DINHEIRO – Como o sr. avalia o legado da era Bush?
GARNERO – Bush governou numa situação muito específica. Com oito meses de governo, ele teve de enfrentar a maior ameaça à segurança interna dos Estados Unidos em tempos de paz, que foi o 11 de setembro. Seu governo foi marcado por esse desafio e a guerra ao terrorismo foi vencida. Uma avaliação mais precisa da sua gestão deverá ser feita daqui a dez ou 15 anos, quando a história será mais generosa. Além disso, ele vem tendo um comportamento extremamente elegante na transição de governo.
DINHEIRO – Bush tinha uma sintonia direta com o presidente Lula. A conexão entre Obama e Lula será boa?

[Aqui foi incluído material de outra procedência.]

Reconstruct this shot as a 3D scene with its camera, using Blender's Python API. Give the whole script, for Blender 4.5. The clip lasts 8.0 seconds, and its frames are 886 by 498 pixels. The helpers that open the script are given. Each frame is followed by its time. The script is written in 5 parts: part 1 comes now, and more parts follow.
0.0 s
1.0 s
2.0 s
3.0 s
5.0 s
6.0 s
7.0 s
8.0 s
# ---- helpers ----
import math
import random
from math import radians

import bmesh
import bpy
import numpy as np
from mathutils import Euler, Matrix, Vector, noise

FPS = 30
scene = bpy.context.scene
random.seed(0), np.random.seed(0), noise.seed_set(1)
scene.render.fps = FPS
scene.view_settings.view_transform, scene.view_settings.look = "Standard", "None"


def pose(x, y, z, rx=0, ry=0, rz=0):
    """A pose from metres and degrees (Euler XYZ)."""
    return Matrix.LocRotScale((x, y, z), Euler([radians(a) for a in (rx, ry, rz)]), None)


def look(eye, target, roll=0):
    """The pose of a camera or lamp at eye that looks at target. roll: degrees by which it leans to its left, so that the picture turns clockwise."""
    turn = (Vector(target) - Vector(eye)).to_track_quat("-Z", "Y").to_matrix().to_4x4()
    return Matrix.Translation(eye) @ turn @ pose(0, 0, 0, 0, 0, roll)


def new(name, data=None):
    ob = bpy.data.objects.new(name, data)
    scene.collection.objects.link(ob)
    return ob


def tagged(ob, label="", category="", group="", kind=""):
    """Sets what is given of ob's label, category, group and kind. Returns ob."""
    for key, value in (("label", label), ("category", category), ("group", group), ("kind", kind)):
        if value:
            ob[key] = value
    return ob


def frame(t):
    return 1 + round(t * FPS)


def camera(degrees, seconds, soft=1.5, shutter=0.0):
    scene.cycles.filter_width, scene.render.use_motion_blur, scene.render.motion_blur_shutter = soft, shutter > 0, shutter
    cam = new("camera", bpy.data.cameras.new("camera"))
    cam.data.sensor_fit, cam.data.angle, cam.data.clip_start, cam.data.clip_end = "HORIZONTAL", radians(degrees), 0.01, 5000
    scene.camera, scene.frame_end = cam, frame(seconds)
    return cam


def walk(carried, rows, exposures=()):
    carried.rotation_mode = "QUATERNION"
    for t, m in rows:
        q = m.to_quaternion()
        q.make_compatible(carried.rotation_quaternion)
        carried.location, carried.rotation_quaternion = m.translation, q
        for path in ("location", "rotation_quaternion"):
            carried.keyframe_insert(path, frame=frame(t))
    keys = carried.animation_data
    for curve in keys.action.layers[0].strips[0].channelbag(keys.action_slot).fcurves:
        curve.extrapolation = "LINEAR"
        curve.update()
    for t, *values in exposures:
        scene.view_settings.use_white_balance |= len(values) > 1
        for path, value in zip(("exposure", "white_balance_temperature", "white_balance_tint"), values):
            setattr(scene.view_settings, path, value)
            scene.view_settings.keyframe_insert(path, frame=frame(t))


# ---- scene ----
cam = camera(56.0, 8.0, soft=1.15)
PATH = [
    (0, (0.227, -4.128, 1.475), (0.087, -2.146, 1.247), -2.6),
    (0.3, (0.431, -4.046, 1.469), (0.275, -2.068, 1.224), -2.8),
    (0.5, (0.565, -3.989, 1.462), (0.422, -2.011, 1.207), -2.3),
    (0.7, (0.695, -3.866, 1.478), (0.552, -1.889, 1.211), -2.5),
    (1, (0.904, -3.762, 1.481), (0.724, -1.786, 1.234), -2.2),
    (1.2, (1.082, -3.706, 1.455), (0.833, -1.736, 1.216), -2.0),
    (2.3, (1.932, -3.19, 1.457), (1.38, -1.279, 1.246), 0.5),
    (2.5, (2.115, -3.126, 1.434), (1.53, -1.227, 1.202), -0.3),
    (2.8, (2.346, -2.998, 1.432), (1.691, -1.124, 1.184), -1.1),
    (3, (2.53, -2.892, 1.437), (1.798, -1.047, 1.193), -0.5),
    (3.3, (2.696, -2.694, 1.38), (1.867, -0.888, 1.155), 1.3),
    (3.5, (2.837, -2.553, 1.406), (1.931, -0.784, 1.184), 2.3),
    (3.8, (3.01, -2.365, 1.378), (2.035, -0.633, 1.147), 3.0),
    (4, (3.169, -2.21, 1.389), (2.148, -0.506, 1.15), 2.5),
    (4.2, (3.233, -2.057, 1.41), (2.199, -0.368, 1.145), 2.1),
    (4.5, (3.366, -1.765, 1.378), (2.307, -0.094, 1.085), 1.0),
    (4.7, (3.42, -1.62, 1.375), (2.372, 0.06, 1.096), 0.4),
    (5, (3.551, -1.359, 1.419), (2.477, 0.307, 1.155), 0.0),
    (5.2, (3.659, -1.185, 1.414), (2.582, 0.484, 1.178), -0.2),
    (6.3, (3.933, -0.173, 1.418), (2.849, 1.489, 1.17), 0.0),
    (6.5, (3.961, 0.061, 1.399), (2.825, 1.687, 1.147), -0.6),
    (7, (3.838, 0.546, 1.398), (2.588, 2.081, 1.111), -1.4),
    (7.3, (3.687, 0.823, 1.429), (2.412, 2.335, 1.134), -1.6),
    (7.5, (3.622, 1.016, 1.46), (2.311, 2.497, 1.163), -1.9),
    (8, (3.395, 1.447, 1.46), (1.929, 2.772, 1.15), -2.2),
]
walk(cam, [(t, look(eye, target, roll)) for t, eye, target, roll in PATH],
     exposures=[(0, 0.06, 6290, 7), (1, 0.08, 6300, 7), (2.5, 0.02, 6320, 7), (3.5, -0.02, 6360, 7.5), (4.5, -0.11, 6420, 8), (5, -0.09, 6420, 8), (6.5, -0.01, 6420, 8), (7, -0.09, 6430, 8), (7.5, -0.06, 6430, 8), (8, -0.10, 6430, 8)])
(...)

GARNERO – Depois de conhecer Bush, o presidente Lula me disse algo sábio sobre como as pessoas perdem tempo com o preconceito. Os dois tiveram uma empatia muito forte logo no primeiro encontro, porque são diretos e objetivos. Obama parece mais introspectivo, mas tem uma história de vida que se assemelha à do presidente Lula, no que diz respeito à ascensão social. Os dois têm tudo para ter um bom diálogo. Embora Obama seja visto como intelectual, Lula já tem seis anos de governo à frente de um país como o Brasil, o que lhe dá grande conhecimento sobre questões internacionais. Acho que Obama pode aprender mais com Lula do que o inverso.